Over the past few years, the wall separating X-rated tech from the rest of the industry has begun to slowly crumble as various Silicon Valley types try their hands at creating sex toys. OhMiBod was founded by a former Apple employee; the (now-defunct) Revel Body was invented by an angel investor; and MysteryVibe (where, full disclosure, I was briefly a consultant back in 2015) was launched by a former management consultant who partnered with an array of design firms better known for working with the likes of Ford and Gatorade than anything XXX.

The one problem? Importing the Silicon Valley mindset to the world of erotic products has mostly resulted in terrible sex toys.

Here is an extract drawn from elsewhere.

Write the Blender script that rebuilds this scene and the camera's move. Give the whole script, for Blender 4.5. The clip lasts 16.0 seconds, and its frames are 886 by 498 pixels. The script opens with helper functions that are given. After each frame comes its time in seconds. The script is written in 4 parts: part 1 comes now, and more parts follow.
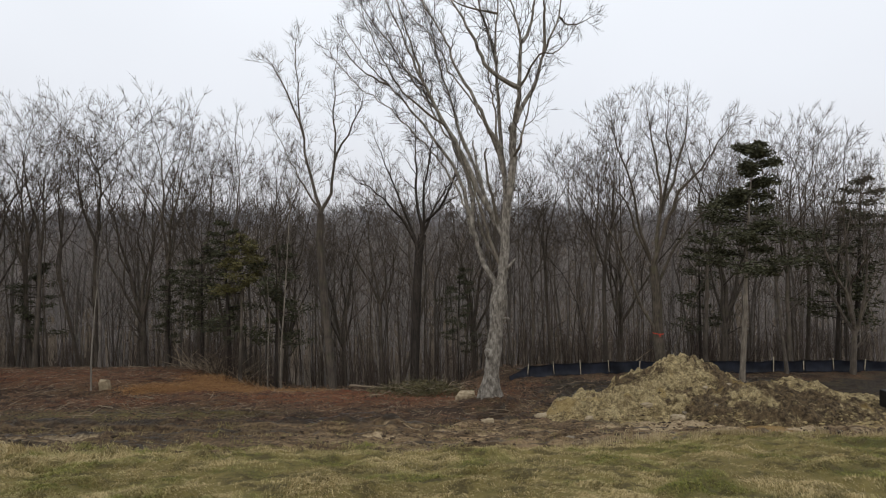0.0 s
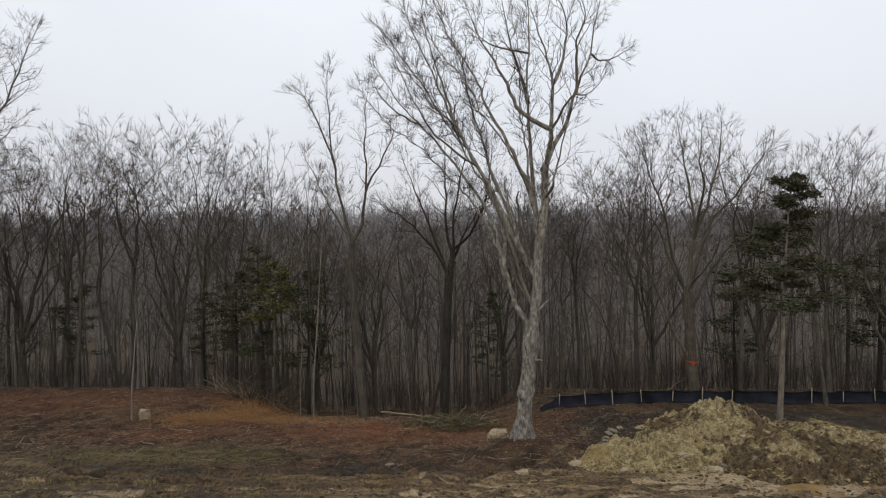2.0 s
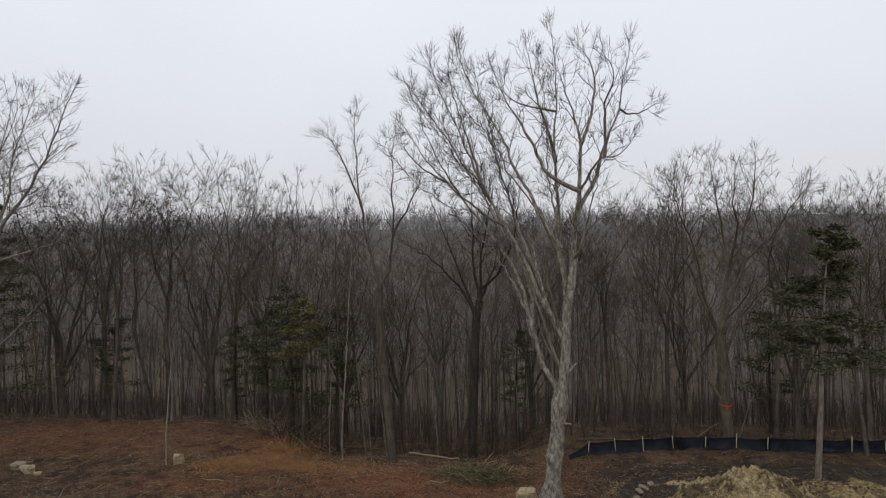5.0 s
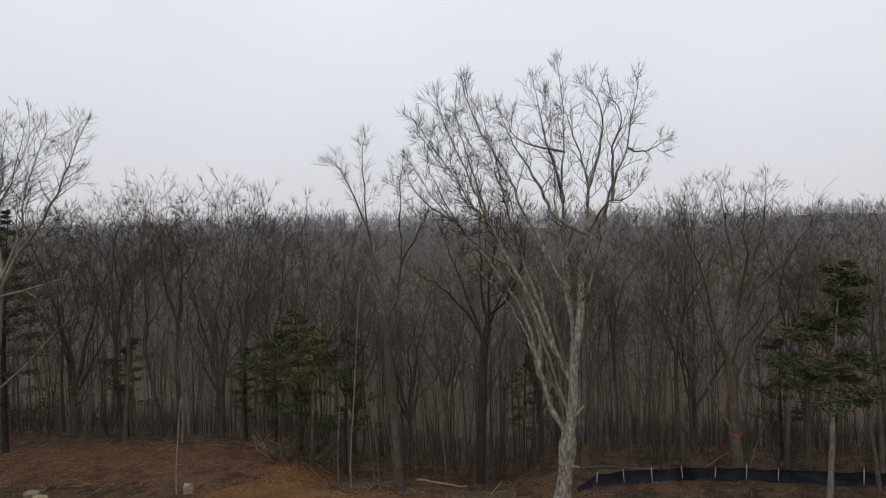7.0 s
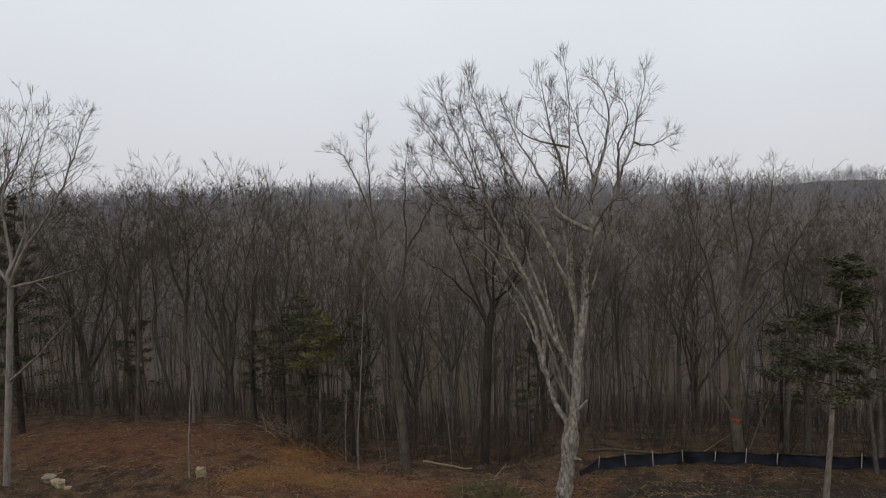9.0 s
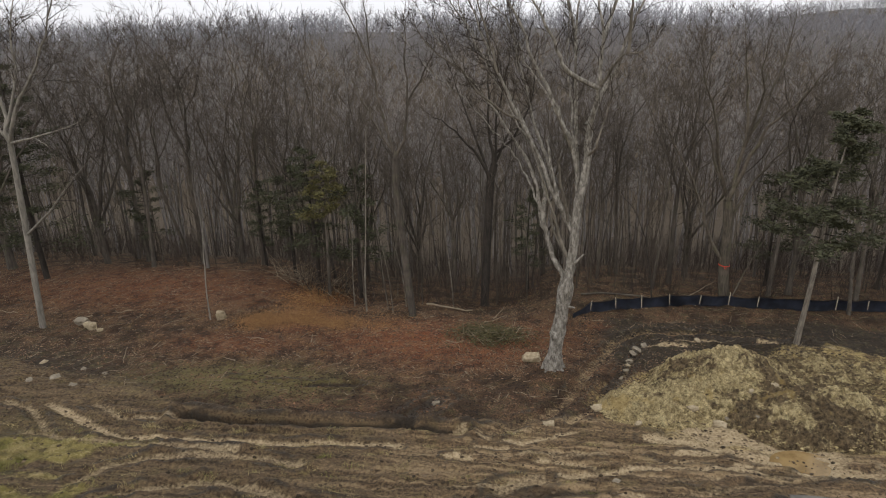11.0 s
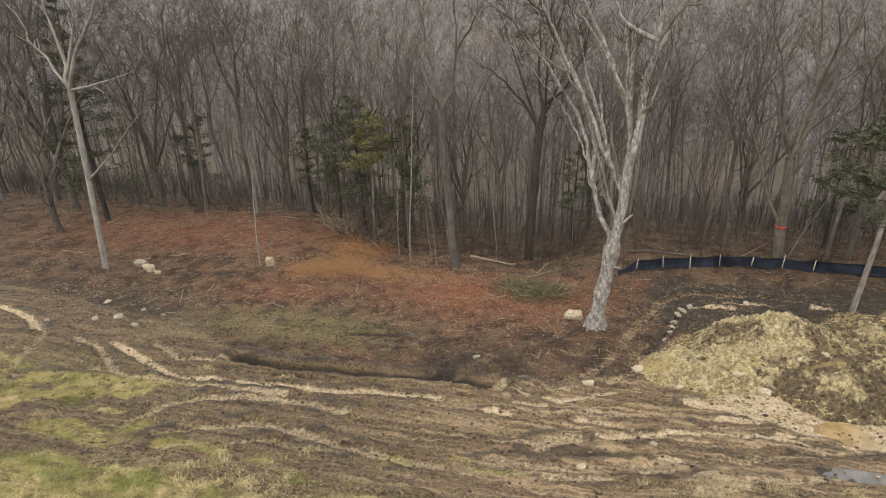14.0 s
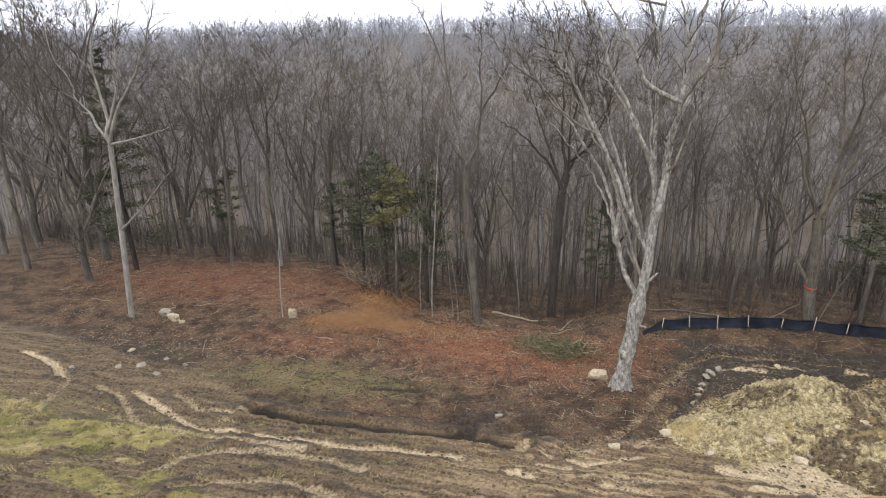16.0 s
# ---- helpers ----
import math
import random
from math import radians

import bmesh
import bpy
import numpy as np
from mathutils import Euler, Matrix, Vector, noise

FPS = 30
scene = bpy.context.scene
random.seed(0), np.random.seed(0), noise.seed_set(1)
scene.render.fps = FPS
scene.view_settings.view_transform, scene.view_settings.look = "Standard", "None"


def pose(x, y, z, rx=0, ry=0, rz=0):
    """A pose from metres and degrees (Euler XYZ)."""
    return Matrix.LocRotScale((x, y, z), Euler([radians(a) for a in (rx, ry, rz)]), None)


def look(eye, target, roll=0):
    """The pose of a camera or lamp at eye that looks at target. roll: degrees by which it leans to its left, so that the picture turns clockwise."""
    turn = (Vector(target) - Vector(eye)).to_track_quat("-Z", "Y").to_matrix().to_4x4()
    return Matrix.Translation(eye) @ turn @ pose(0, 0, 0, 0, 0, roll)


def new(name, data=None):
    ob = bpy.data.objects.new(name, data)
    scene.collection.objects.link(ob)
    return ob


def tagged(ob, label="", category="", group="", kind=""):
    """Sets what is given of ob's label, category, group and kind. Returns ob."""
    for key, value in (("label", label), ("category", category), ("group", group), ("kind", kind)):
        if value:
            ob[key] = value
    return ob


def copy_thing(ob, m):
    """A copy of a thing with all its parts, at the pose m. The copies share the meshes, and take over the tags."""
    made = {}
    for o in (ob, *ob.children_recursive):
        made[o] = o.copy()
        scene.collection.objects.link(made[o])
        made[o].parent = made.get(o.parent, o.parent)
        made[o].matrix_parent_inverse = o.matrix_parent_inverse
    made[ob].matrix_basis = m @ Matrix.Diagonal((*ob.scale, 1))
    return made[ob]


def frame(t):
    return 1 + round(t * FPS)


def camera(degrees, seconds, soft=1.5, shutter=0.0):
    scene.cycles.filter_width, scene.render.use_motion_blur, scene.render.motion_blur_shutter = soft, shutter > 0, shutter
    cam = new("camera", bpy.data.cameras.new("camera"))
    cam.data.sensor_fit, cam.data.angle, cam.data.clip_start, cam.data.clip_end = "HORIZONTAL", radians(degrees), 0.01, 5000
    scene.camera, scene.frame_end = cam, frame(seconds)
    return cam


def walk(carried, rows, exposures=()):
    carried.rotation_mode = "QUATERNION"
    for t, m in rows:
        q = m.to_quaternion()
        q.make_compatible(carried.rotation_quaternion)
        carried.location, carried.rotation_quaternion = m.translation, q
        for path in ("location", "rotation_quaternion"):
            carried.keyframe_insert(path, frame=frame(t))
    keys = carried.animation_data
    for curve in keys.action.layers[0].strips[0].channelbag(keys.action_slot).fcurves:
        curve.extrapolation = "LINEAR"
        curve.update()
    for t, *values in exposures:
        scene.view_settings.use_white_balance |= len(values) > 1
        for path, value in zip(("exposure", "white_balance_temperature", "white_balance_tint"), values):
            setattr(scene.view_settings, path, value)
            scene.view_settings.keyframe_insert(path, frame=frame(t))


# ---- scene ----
cam = camera(73.7, 16.0, soft=1.1)
PATH = [
    (0, (0.636, 0.067, 6.895), (0.598, 2.067, 6.889), -0.5),
    (0.5, (0.505, 0.013, 7.321), (0.451, 2.012, 7.314), -0.5),
    (1, (0.427, -0.027, 7.772), (0.351, 1.972, 7.764), -0.5),
    (1.5, (0.403, -0.063, 8.209), (0.302, 1.935, 8.202), -0.6),
    (2, (0.373, -0.063, 8.668), (0.249, 1.933, 8.661), -0.7),
    (2.5, (0.358, -0.06, 9.114), (0.213, 1.935, 9.107), -0.8),
    (3, (0.344, -0.067, 9.562), (0.182, 1.927, 9.556), -0.8),
    (3.5, (0.342, -0.052, 9.96), (0.165, 1.94, 9.955), -0.8),
    (4, (0.351, -0.004, 10.359), (0.159, 1.986, 10.355), -0.8),
    (6.5, (0.536, -0.038, 12.661), (0.295, 1.947, 12.651), -1.1),
    (7, (0.544, -0.004, 13.079), (0.296, 1.98, 13.069), -1.0),
    (7.5, (0.563, -0.015, 13.547), (0.307, 1.969, 13.537), -0.9),
    (8, (0.633, 0.021, 13.896), (0.372, 2.004, 13.887), -1.1),
    (8.2, (0.619, 0.004, 13.984), (0.357, 1.986, 13.962), -1.11),
    (8.7, (0.585, -0.039, 14.202), (0.321, 1.942, 14.127), -1.13),
    (9.2, (0.551, -0.083, 14.421), (0.285, 1.893, 14.264), -1.15),
    (9.7, (0.517, -0.126, 14.64), (0.25, 1.838, 14.373), -1.17),
    (10.3, (0.477, -0.178, 14.902), (0.21, 1.757, 14.473), -1.19),
    (10.5, (0.463, -0.195, 14.99), (0.197, 1.726, 14.501), -1.2),
    (11, (0.512, -0.206, 15.204), (0.247, 1.667, 14.555), -1.4),
    (11.5, (0.636, -0.197, 15.405), (0.371, 1.619, 14.608), -1.5),
    (12, (0.667, -0.17, 15.494), (0.403, 1.623, 14.648), -1.5),
    (12.5, (0.649, -0.137, 15.528), (0.325, 1.64, 14.671), -1.5),
    (13, (0.605, -0.11, 15.572), (0.206, 1.646, 14.7), -1.8),
    (13.5, (0.544, -0.069, 15.616), (0.144, 1.681, 14.734), -1.7),
    (14, (0.471, -0.036, 15.634), (0.067, 1.745, 14.817), -1.6),
    (14.5, (0.428, -0.07, 15.633), (0.022, 1.743, 14.891), -1.5),
    (15, (0.368, -0.044, 15.616), (-0.04, 1.795, 14.945), -1.4),
    (15.5, (0.351, -0.071, 15.618), (-0.059, 1.777, 14.971), -1.3),
    (16, (0.358, -0.098, 15.637), (-0.125, 1.734, 14.995), -1.3),
]
EXPOSURES = [(0.0, 0.06, 6640, 11), (3.5, -0.05, 6640, 11), (7.0, -0.12, 6640, 11), (8.2, -0.16, 6640, 11), (10.5, 0.1, 6640, 11), (11.0, 0.42, 6640, 11), (12.0, 0.94, 6640, 11), (13.0, 1.30, 6640, 11), (15.0, 1.37, 6420, 11), (16.0, 1.42, 6150, 12)]
walk(cam, [(t, look(eye, target, roll)) for t, eye, target, roll in PATH], EXPOSURES)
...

Take, for instance, the Lovely cock ring, the brainchild of Jakub Konik, who previously worked for Ashley Madison competitor Victoria Milan. Lovely is an app-enabled cock ring that promises access to various sex-related metrics, suggestions for new positions and erotic activities, and — if you’re willing to spend $29.99 / month — access to sex educators and relationship experts through an in-app chat program. It’s a bloated, unwieldy offering that seems more concerned with adding on features than actually enhancing sexual pleasure. Not surprisingly, Lovely failed to generate enough consumer interest to meet its initial crowdfunding goal — and yet, it’s one of the few erotic products that’s successfully secured VC funding.

But perhaps we shouldn’t be surprised: the mindset that brought us Lovely is the same one that brought us Juicero, “smart” hairbrushes, and a $100 Bluetooth-enabled toaster. The Silicon Valley approach is bad for sex toys because it’s generally bad for consumer products. And as long as companies are designing toys with an eye toward securing VC funding, we’ll be awash in erotic products that privilege tech fads over consumer satisfaction.